Mahmoud al-Ftise, secretary of the PIB, says the board is working in parallel with the CBL to ensure banking sector reforms help investors -for example, by speeding up payment systems. Currently, foreign investors in Libya are advised there can be a six-month delay in being paid by clients.

In further efforts to promote inward investment, Al-Ftise’s team is developing an investment map of Libya, showing opportunities available across the country. In July, the PIB set up a 10-man marketing and promotion team to promote Libya to investors, especially in Europe, the Gulf and the US.

“We are trying to brand Libya beyond its borders as an oasis of security and peace” says Al-Ftise.

Since 2000, the PIB has privatised 100 companies and a further 118 are being prepared for privatisation, including 57 industrial projects, 29 tourism projects and 15 in the services sector. On top of these, a further 117 have received initial approval to go ahead, including 44 industrial schemes and 48 tourism projects. Al-Ftise says he would be happy to have privatised 200 projects in total by 2012.

While the PIB can put potential investors in touch with relevant companies, private investors still need local banks to lend them money to support their business. The Libyan Credit Information Centre, the country’s first credit bureau, which was set up in March by the CBL, is trying to encourage this by creating credit risk profiles for domestic companies. Once Libya’s banks have installed IT systems to link all their branches, the bureau plans to provide data reports for individuals too.

But encouraging the growth of the credit market is not simply a case of providing banks with more information about prospective customers. A major part of the credit bureau’s job will be to educate a generation of Libyans. The country is still largely a cash-based society and has no recent history of commercial lending on a significant scale.

Setting up new institutions such as the credit bureau will be crucial in establishing greater trust in Libya’s business environment. The current lack of centralised information is a major obstacle to the development of Libya’s private sector, and consequently its economy.

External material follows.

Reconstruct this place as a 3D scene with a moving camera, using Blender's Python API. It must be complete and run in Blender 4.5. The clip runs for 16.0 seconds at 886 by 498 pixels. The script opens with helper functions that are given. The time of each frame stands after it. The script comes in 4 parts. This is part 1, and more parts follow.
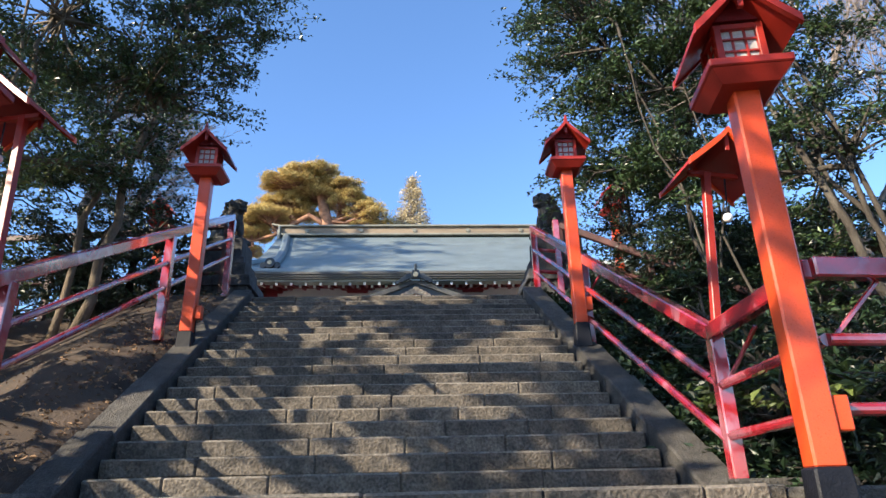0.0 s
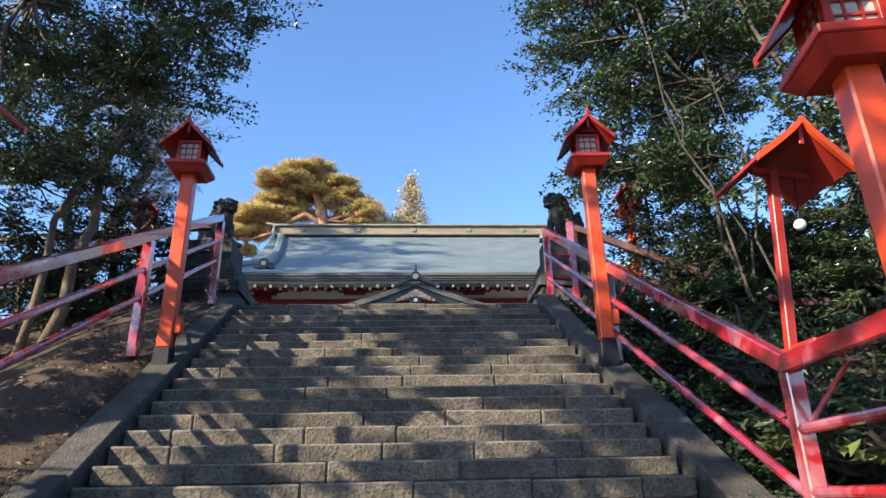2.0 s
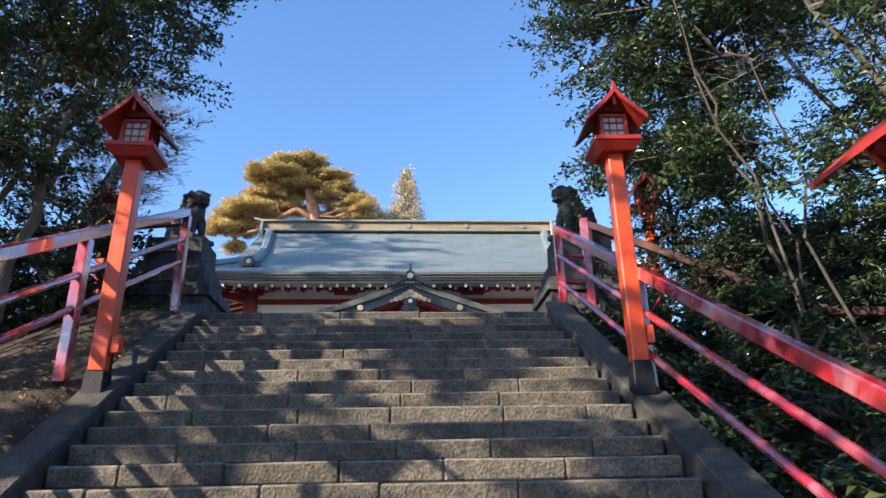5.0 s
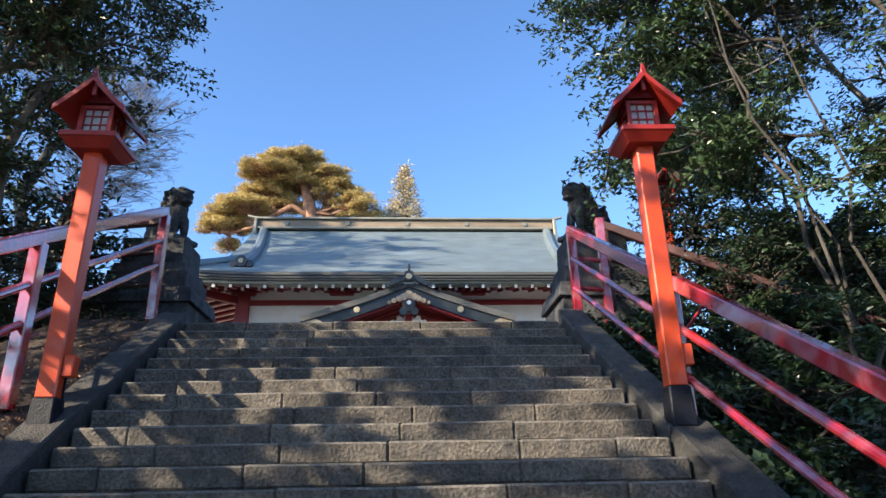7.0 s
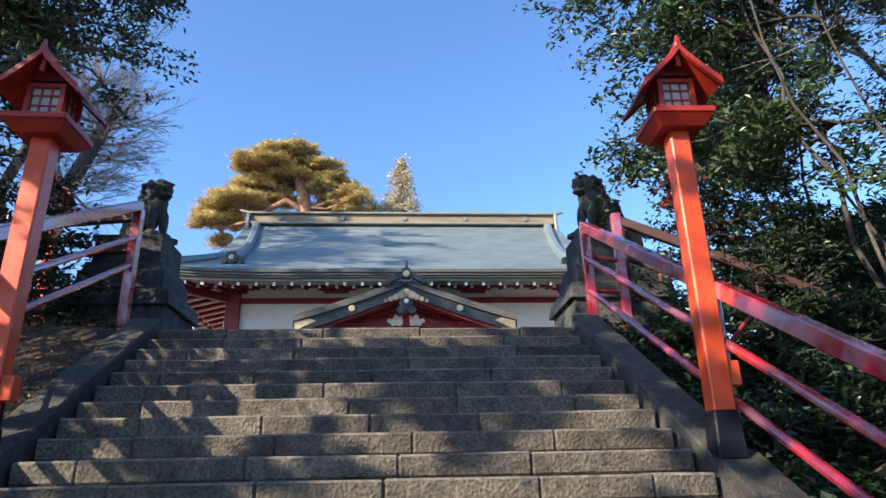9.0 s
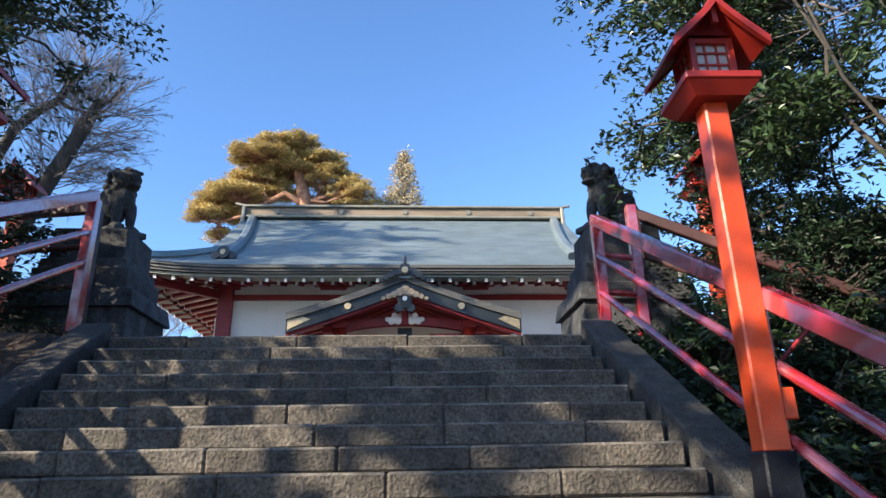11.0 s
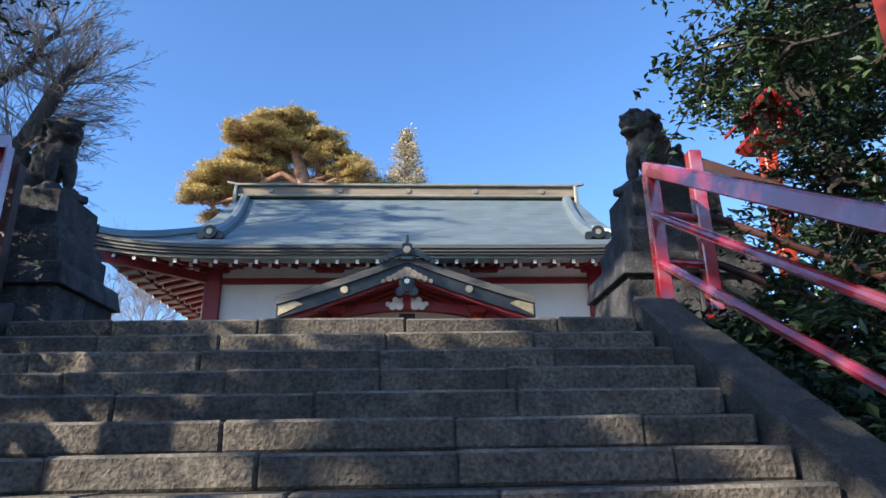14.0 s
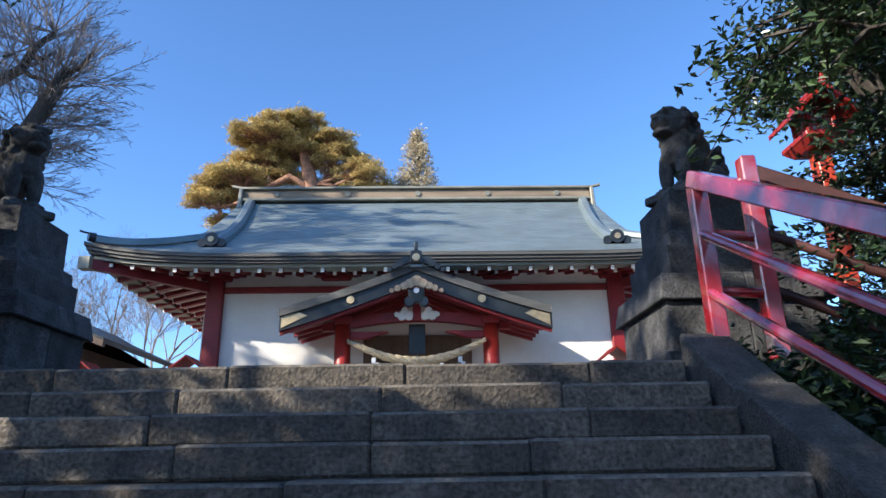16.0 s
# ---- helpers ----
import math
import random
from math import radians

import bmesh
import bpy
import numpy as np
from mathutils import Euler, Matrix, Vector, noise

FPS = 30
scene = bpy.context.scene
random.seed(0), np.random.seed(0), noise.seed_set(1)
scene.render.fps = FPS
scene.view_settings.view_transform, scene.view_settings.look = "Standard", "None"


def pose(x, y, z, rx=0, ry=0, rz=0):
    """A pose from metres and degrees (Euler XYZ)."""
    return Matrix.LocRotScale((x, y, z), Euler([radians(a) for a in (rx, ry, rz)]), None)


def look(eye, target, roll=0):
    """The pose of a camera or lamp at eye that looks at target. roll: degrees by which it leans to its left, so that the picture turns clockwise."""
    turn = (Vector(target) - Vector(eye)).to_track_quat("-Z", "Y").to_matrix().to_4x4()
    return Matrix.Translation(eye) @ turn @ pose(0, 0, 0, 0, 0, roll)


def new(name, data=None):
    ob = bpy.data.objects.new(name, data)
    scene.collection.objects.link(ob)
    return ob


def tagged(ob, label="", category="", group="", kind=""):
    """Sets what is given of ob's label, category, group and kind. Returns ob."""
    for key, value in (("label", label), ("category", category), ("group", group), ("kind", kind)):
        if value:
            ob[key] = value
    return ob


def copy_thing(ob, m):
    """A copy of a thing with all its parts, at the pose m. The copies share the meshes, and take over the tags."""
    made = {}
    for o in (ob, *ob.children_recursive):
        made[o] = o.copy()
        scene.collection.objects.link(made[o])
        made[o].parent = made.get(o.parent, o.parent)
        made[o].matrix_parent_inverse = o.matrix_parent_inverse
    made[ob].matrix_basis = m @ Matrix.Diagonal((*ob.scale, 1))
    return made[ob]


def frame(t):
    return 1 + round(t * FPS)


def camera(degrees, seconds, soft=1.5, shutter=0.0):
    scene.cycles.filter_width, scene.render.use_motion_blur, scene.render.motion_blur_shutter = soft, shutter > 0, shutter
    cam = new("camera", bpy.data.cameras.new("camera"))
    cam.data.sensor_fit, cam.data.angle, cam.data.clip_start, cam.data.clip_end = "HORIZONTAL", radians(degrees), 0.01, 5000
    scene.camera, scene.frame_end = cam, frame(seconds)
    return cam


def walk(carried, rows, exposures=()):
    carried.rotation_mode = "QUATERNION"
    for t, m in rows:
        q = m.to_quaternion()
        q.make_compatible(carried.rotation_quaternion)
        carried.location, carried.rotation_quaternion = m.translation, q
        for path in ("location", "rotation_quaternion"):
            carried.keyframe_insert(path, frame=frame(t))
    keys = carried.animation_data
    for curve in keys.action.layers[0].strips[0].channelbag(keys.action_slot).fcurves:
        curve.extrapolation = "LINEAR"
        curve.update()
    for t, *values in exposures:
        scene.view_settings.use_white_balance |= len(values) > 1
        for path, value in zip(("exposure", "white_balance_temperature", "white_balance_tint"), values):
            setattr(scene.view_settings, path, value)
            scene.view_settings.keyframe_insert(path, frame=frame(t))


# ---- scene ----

While Libyans wait for the country’s banking and credit system to develop and start lending to individuals and businesses on a significant scale, government-backed schemes will continue to be the main drivers of economic growth.

But the consensus among Libya’s business community is that the economic reforms should soon start to produce results. “Things are really moving in Libya now,” says one foreign contractor in Tripoli. “The reforms have gathered a momentum of their own that means they will come through the bottleneck. The rest of this year will be crucial.”